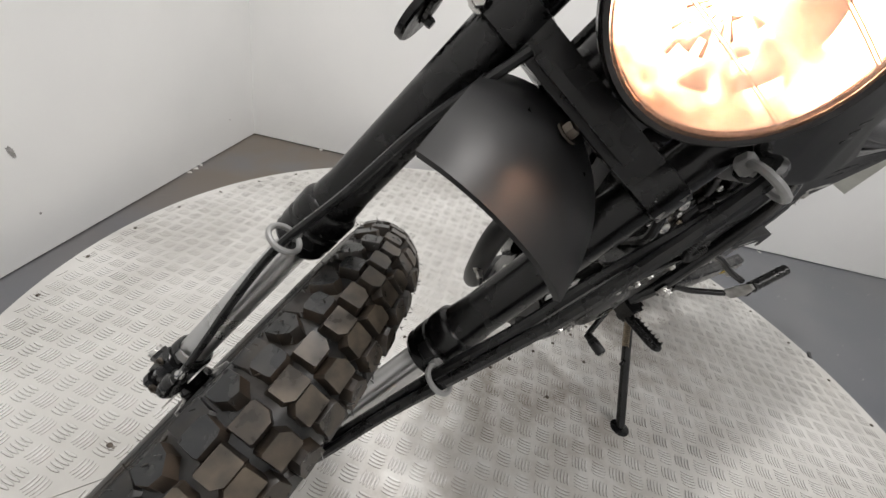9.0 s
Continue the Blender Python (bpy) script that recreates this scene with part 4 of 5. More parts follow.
# front brake caliper behind the left fork leg
g = Geo()
hull(g, [F(s, y_, d) for s, d in ((0.035, -0.030), (0.10, -0.036), (0.108, -0.068), (0.075, -0.092), (0.030, -0.085), (0.018, -0.055)) for y_ in (0.072, 0.098)])
hull(g, [F(s, y_, d) for s, d in ((0.040, -0.040), (0.095, -0.042), (0.098, -0.070), (0.070, -0.082), (0.038, -0.076)) for y_ in (0.040, 0.066)])
cal = sp("brake_caliper", g, ALLOY, "silver cast brake caliper")
g = Geo()
for s, d in ((0.05, -0.045), (0.09, -0.052)):
    bolt(g, F(s, 0.098, d), Y, 0.007, 0.007)
lathe(g, F(0.068, 0.098, -0.066), Y, [(0.016, 0), (0.016, 0.005), (0.012, 0.008)], 18)
sp("caliper_bolt", g, ZINC, "", cal)
g = Geo()
tube(g, [F(0.10, 0.09, -0.06), F(0.125, 0.10, -0.075), F(0.07, 0.112, -0.105), F(0.02, 0.116, -0.07), F(0.02, 0.113, -0.03)], 0.0042, 8, 6)
sp("caliper_hose", g, HOSE, "", cal)

# -- tank --


def rounded(x, w, z0, z1, rt, rb, crown=0.0, n=7, lean_in=0.0):
    """A closed ring in y, z at x: a box with rounded corners, widest at the bottom by lean_in."""
    pts = []
    for cy, cz, r, a0 in ((w - rt - lean_in, z1 - rt, rt, 0), (-(w - rt - lean_in), z1 - rt, rt, 90), (-(w - rb), z0 + rb, rb, 180), (w - rb, z0 + rb, rb, 270)):
        for k in range(n):
            a = radians(a0 + 90 * k / (n - 1))
            pts.append([x, cy + r * math.cos(a), cz + r * math.sin(a)])
    for p in pts:
        if p[2] > (z0 + z1) / 2:
            p[2] -= crown * (p[1] / w) ** 2
    return pts


TANK_TOP = [(0.462, 0.822), (0.470, 0.842), (0.483, 0.858), (0.53, 0.886), (0.60, 0.906), (0.68, 0.919), (0.76, 0.926), (0.84, 0.928), (0.90, 0.918), (0.93, 0.902)]
TANK_LOW = [(0.462, 0.797), (0.475, 0.778), (0.59, 0.762), (0.72, 0.752), (0.86, 0.749), (0.895, 0.760), (0.93, 0.825)]
TANK_W = [(0.462, 0.084), (0.470, 0.100), (0.483, 0.112), (0.52, 0.124), (0.60, 0.134), (0.70, 0.138), (0.80, 0.128), (0.87, 0.108), (0.91, 0.085), (0.93, 0.060)]
g = Geo()
rings = []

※

REQUIREMENT: Extract the full listing exactly, with the pictures left out.

TASK ANSWER:
9.0 s
Continue the Blender Python (bpy) script that recreates this scene with part 4 of 5. More parts follow.
# front brake caliper behind the left fork leg
g = Geo()
hull(g, [F(s, y_, d) for s, d in ((0.035, -0.030), (0.10, -0.036), (0.108, -0.068), (0.075, -0.092), (0.030, -0.085), (0.018, -0.055)) for y_ in (0.072, 0.098)])
hull(g, [F(s, y_, d) for s, d in ((0.040, -0.040), (0.095, -0.042), (0.098, -0.070), (0.070, -0.082), (0.038, -0.076)) for y_ in (0.040, 0.066)])
cal = sp("brake_caliper", g, ALLOY, "silver cast brake caliper")
g = Geo()
for s, d in ((0.05, -0.045), (0.09, -0.052)):
    bolt(g, F(s, 0.098, d), Y, 0.007, 0.007)
lathe(g, F(0.068, 0.098, -0.066), Y, [(0.016, 0), (0.016, 0.005), (0.012, 0.008)], 18)
sp("caliper_bolt", g, ZINC, "", cal)
g = Geo()
tube(g, [F(0.10, 0.09, -0.06), F(0.125, 0.10, -0.075), F(0.07, 0.112, -0.105), F(0.02, 0.116, -0.07), F(0.02, 0.113, -0.03)], 0.0042, 8, 6)
sp("caliper_hose", g, HOSE, "", cal)

# -- tank --


def rounded(x, w, z0, z1, rt, rb, crown=0.0, n=7, lean_in=0.0):
    """A closed ring in y, z at x: a box with rounded corners, widest at the bottom by lean_in."""
    pts = []
    for cy, cz, r, a0 in ((w - rt - lean_in, z1 - rt, rt, 0), (-(w - rt - lean_in), z1 - rt, rt, 90), (-(w - rb), z0 + rb, rb, 180), (w - rb, z0 + rb, rb, 270)):
        for k in range(n):
            a = radians(a0 + 90 * k / (n - 1))
            pts.append([x, cy + r * math.cos(a), cz + r * math.sin(a)])
    for p in pts:
        if p[2] > (z0 + z1) / 2:
            p[2] -= crown * (p[1] / w) ** 2
    return pts


TANK_TOP = [(0.462, 0.822), (0.470, 0.842), (0.483, 0.858), (0.53, 0.886), (0.60, 0.906), (0.68, 0.919), (0.76, 0.926), (0.84, 0.928), (0.90, 0.918), (0.93, 0.902)]
TANK_LOW = [(0.462, 0.797), (0.475, 0.778), (0.59, 0.762), (0.72, 0.752), (0.86, 0.749), (0.895, 0.760), (0.93, 0.825)]
TANK_W = [(0.462, 0.084), (0.470, 0.100), (0.483, 0.112), (0.52, 0.124), (0.60, 0.134), (0.70, 0.138), (0.80, 0.128), (0.87, 0.108), (0.91, 0.085), (0.93, 0.060)]
g = Geo()
rings = []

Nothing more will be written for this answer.